Yo entendí muy bien, dice Dios, que haga cada uno su examen de conciencia. Es una buena costumbre. Pero es preciso no abusar de ella. Es una práctica, incluso, recomendada. Está muy bien. Todo lo que está recomendado está muy bien. E incluso no sólo está recomendado: está prescrito. En resumen: que es muy buena cosa/.
Pero ¿a qué es lo que llamáis vuestro examen de conciencia? Si es pensar en todas las tonterías que habéis hecho durante el día con un espíritu de arrepentimiento, entonces está muy bien, acepto vuestra penitencia, sois gente honrada, buenos muchachos. Pero si lo que pretendéis es hacer desfilar y rumiar toda la noche todas las ingratitudes cometidas durante el día, si es que queréis volver a masticar por la noche vuestros amargos pecados del día, si es que queréis llevar un registro perfecto de vuestros pecados, de todas esas tonterías y estupideces, entonces, no. Dejadme a mí llevar por mí mismo el Libro del Juicio, que seguramente ganaréis más con ello. Si es que queréis contar, calcular, valorar como un notario o como un usurero o como un recaudador de impuestos, dejadme entonces hacer mi oficio y no os pongáis a hacer oficios que no tenéis por qué hacer/ (…).
Luego vuestro examen de conciencia sea un lavado de una vez, y no un volver sobre huellas y manchas. La jornada de ayer está hecha, hijo mío, piensa en la de mañana, y en tu salvación que está en las veinticuatro horas de la jornada de mañana. (…) Que vuestros exámenes de conciencia y vuestras penitencias no sean endurecimientos y encabritamientos hacia atrás, sino que sean penitencias de descanso, pobres hijos, y contriciones de perdón, y de abandono en mis manos y de renuncia a vosotros mismos. (…) Haríais todo por mí, excepto ese pequeño abandono que es todo para mí. Por favor, sed como un hombre que está en un barco sobre un río y que no rema constantemente sino que, a veces, se deja llevar por la corriente.”

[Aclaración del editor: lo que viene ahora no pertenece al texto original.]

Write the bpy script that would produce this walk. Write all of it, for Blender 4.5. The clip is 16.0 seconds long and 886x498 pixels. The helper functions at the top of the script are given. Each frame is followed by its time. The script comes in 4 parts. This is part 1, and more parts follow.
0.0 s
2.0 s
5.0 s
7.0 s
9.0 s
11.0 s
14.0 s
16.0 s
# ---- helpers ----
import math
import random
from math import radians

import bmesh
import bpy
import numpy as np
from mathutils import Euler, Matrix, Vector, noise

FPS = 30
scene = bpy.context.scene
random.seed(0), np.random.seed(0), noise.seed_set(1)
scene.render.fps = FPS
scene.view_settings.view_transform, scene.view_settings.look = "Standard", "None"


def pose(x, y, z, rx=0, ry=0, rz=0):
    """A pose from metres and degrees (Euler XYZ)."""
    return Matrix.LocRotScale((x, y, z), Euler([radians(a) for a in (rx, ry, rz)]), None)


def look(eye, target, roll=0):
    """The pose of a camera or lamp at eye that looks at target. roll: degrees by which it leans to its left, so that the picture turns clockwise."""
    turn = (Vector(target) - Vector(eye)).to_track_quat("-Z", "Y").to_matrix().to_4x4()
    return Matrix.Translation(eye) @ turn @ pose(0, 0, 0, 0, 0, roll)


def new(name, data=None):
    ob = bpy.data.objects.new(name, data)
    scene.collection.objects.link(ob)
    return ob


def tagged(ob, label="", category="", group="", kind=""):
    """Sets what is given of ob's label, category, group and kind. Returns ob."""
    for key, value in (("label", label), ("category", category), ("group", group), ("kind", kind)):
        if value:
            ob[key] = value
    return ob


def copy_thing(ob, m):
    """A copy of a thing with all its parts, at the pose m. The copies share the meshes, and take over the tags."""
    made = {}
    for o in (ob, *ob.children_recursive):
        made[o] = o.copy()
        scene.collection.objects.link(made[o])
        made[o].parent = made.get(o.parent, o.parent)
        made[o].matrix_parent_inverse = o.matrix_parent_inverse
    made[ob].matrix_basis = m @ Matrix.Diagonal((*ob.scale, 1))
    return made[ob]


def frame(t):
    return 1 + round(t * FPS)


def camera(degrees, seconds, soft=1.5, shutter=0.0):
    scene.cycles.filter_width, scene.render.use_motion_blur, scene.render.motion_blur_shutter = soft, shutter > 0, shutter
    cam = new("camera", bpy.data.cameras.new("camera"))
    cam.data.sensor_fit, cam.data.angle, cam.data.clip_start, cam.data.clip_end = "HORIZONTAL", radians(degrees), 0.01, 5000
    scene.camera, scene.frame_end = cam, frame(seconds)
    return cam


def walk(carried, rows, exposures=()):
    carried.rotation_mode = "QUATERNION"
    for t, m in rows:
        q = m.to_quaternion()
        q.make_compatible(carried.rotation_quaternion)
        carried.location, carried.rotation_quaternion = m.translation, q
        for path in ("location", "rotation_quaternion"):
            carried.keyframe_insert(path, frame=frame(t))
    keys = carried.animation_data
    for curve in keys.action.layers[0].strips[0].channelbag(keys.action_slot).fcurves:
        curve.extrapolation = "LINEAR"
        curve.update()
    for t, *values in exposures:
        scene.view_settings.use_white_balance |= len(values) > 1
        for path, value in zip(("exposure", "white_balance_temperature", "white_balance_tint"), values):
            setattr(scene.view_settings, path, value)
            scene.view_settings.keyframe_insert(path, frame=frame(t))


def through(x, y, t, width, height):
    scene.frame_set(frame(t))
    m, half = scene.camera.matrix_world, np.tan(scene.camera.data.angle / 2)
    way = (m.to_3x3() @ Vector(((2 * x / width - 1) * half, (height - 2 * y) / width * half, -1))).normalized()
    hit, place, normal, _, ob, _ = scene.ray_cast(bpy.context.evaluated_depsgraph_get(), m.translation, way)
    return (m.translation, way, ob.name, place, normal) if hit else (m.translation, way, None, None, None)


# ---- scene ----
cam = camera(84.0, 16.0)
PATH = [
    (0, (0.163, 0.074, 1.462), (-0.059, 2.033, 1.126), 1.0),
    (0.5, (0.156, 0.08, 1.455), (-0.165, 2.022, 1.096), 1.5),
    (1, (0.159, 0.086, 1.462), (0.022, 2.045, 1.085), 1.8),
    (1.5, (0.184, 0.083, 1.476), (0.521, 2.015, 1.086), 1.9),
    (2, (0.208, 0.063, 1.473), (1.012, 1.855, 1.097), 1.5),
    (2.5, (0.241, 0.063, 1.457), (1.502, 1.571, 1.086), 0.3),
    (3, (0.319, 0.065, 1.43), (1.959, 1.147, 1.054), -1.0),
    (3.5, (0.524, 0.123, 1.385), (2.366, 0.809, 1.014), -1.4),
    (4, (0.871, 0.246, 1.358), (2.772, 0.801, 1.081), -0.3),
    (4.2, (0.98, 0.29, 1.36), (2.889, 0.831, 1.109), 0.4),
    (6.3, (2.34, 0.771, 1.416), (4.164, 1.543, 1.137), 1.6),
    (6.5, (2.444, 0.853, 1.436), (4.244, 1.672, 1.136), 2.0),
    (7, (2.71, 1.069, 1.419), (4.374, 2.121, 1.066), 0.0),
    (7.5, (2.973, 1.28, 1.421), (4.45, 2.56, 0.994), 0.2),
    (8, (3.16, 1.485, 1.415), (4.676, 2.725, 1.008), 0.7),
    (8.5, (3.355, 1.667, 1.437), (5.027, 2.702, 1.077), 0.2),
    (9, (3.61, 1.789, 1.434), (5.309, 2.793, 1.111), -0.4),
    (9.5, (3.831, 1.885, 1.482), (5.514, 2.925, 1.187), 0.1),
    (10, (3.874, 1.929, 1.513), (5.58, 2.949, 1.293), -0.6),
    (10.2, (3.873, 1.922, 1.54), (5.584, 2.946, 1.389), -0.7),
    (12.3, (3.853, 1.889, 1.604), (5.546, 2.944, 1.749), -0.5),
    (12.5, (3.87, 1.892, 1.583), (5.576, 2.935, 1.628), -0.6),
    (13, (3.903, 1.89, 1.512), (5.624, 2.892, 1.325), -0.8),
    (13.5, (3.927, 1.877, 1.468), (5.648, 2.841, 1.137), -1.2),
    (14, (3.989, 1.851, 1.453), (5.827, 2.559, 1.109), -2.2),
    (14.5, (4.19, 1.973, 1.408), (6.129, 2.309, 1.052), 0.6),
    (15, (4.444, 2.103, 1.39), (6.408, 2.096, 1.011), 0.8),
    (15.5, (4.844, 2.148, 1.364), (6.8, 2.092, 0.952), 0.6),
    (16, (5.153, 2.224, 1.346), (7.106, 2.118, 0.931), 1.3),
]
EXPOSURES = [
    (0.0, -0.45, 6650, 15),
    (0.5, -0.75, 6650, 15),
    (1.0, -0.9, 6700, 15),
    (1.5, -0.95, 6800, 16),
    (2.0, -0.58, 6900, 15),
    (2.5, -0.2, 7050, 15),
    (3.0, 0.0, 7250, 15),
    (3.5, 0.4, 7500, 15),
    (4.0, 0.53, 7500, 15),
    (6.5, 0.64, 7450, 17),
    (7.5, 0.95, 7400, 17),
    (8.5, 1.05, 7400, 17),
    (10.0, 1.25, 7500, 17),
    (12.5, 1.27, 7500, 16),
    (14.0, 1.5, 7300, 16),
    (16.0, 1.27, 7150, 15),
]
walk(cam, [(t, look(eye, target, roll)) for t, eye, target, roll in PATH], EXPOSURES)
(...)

Culpabilización, sin ternura entrañable por el otro y por mí, no es buena cosa, igual que no elevar la mira y ver al futuro con confianza, es cosa inútil. Concluyo con la frase de Edward Gibbon: “Cualquier sospecha que sea sugerida por el aire de retórica o declamación que parecen prevalecer en estos pasajes (Romanos) su substancia es perfectamente concordante con la verdad histórica”.